◆ Task objective ◆
Reproduce the entries shown below only from the line with "random.seed(0), np.random.seed(0), noise.seed_set(1)" down to the line with "what is given", keeping both end lines and copying each one exactly.

****************

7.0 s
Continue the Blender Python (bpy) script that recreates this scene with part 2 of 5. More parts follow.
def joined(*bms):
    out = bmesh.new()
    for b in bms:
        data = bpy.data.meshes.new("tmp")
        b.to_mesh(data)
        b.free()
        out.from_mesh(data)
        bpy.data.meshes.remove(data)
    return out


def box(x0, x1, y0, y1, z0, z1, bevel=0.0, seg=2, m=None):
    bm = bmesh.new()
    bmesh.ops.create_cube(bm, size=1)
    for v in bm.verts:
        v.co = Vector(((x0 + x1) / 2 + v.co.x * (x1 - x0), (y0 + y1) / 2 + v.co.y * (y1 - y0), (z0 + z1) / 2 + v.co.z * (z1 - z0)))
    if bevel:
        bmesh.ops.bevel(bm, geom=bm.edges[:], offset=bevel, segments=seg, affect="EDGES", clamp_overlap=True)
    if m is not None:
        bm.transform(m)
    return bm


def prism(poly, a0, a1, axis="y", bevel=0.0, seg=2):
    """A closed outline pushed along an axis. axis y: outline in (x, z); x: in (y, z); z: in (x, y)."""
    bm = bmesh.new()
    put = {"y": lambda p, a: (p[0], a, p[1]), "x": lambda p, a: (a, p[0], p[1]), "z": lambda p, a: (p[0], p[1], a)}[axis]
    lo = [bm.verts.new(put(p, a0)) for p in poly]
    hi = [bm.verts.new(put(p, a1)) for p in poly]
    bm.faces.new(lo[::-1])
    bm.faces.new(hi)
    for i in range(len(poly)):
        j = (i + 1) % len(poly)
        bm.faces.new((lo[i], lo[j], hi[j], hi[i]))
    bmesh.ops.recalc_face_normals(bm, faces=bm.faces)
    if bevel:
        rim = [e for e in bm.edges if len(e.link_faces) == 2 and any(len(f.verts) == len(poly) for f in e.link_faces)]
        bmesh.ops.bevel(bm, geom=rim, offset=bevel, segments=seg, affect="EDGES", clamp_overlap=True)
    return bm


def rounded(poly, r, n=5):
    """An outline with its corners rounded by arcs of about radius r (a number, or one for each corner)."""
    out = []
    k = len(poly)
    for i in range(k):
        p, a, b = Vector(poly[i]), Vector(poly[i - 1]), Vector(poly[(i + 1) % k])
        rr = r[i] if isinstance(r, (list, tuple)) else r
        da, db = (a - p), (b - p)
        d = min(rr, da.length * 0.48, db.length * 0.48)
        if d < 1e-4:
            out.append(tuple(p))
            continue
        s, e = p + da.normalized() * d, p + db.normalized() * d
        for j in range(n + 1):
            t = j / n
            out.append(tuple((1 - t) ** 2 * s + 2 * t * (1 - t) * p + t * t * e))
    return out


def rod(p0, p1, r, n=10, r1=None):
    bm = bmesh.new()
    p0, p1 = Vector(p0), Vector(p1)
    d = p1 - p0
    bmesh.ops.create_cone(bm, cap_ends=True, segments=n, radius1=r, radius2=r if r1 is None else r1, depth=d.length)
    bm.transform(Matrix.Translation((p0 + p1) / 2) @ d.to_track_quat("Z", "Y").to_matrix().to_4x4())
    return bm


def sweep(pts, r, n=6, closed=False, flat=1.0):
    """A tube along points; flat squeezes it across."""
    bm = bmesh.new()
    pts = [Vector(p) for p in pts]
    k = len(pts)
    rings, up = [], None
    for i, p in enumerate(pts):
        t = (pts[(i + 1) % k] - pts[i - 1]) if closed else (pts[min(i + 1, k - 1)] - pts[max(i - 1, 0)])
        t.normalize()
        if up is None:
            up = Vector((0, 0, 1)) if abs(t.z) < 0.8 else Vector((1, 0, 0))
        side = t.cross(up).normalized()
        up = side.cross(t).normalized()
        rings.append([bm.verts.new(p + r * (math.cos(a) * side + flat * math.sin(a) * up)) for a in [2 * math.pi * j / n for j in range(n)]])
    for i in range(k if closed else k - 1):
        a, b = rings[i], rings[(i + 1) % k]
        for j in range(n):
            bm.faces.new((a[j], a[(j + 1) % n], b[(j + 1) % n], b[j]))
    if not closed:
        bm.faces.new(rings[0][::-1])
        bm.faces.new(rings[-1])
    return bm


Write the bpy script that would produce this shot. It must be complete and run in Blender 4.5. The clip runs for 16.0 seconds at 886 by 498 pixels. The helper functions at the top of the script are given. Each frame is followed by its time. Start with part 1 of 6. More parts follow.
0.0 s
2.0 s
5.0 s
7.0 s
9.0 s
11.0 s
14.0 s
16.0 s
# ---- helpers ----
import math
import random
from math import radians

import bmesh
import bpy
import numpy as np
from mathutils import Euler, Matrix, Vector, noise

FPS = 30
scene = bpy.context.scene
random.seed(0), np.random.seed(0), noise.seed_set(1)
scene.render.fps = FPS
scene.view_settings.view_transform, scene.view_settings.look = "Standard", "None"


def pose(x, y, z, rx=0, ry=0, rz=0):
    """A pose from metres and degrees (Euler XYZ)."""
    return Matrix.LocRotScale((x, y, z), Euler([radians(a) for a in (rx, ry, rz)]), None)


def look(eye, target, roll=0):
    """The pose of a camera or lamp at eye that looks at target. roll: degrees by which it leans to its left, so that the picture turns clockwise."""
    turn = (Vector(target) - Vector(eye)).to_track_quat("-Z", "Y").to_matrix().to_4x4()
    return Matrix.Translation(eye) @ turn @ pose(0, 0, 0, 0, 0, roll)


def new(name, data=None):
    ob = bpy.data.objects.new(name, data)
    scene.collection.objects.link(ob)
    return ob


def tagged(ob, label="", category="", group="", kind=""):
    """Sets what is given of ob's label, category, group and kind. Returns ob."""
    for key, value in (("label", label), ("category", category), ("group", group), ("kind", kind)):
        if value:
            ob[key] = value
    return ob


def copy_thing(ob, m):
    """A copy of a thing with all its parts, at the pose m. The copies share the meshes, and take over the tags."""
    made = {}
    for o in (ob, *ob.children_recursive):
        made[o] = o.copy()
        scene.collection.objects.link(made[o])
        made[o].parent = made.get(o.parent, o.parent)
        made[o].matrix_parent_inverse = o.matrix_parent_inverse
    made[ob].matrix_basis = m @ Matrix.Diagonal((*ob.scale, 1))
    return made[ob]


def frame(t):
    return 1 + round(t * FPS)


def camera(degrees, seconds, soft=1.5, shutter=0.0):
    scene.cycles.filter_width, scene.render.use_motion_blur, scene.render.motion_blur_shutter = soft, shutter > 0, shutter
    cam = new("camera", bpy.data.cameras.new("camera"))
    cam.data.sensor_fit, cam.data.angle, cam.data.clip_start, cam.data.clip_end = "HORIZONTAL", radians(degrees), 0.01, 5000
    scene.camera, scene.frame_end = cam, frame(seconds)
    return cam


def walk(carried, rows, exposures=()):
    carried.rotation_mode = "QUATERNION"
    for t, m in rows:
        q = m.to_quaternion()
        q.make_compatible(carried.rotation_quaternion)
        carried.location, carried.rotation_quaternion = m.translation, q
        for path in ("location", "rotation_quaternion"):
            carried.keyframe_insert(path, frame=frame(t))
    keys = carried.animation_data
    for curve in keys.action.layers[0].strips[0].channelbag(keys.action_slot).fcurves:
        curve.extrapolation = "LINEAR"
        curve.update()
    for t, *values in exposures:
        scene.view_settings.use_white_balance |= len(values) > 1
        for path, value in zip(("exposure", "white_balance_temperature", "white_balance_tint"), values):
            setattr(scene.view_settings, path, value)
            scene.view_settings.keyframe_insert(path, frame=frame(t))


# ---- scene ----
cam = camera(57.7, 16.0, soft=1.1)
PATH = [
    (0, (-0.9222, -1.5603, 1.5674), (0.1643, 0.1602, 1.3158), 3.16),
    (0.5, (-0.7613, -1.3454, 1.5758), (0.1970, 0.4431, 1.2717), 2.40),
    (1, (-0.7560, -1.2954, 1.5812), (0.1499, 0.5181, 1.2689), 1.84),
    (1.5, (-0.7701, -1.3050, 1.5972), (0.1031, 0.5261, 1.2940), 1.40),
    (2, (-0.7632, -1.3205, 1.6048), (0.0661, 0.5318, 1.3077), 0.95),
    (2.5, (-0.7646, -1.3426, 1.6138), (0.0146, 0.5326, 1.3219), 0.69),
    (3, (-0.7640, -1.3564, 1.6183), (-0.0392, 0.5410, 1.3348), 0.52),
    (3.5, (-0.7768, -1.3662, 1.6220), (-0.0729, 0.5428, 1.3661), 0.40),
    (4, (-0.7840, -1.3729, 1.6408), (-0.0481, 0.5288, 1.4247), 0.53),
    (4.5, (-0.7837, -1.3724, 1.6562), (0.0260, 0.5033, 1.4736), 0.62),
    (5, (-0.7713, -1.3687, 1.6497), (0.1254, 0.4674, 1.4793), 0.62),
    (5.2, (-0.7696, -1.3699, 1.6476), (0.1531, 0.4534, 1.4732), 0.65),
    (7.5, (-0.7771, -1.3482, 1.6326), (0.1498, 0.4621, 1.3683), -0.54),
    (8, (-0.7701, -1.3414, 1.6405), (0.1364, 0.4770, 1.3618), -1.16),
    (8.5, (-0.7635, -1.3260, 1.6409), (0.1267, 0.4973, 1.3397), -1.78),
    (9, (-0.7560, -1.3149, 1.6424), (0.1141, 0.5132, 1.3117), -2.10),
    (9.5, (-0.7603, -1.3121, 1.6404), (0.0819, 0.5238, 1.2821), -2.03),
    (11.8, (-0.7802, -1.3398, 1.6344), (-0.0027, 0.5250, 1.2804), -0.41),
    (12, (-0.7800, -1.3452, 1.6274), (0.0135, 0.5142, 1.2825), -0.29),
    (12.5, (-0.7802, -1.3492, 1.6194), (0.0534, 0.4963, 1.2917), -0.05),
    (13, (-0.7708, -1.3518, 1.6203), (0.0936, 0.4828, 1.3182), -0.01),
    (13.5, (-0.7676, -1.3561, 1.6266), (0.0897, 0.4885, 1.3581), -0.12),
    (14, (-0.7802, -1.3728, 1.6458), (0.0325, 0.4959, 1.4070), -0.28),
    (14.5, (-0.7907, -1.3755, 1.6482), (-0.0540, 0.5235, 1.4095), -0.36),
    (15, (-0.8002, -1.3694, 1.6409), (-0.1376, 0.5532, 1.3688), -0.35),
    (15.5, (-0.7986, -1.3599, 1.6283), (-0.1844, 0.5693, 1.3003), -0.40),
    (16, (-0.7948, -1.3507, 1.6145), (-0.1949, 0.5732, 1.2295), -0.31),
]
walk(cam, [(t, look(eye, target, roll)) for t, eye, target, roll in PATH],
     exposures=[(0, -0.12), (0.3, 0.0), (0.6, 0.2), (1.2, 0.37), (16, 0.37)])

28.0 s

****************

◆ Output for this exercise ◆
random.seed(0), np.random.seed(0), noise.seed_set(1)
scene.render.fps = FPS
scene.view_settings.view_transform, scene.view_settings.look = "Standard", "None"


def pose(x, y, z, rx=0, ry=0, rz=0):
    """A pose from metres and degrees (Euler XYZ)."""
    return Matrix.LocRotScale((x, y, z), Euler([radians(a) for a in (rx, ry, rz)]), None)


def look(eye, target, roll=0):
    """The pose of a camera or lamp at eye that looks at target. roll: degrees by which it leans to its left, so that the picture turns clockwise."""
    turn = (Vector(target) - Vector(eye)).to_track_quat("-Z", "Y").to_matrix().to_4x4()
    return Matrix.Translation(eye) @ turn @ pose(0, 0, 0, 0, 0, roll)


def new(name, data=None):
    ob = bpy.data.objects.new(name, data)
    scene.collection.objects.link(ob)
    return ob


def tagged(ob, label="", category="", group="", kind=""):
    """Sets what is given of ob's label, category, group and kind. Returns ob."""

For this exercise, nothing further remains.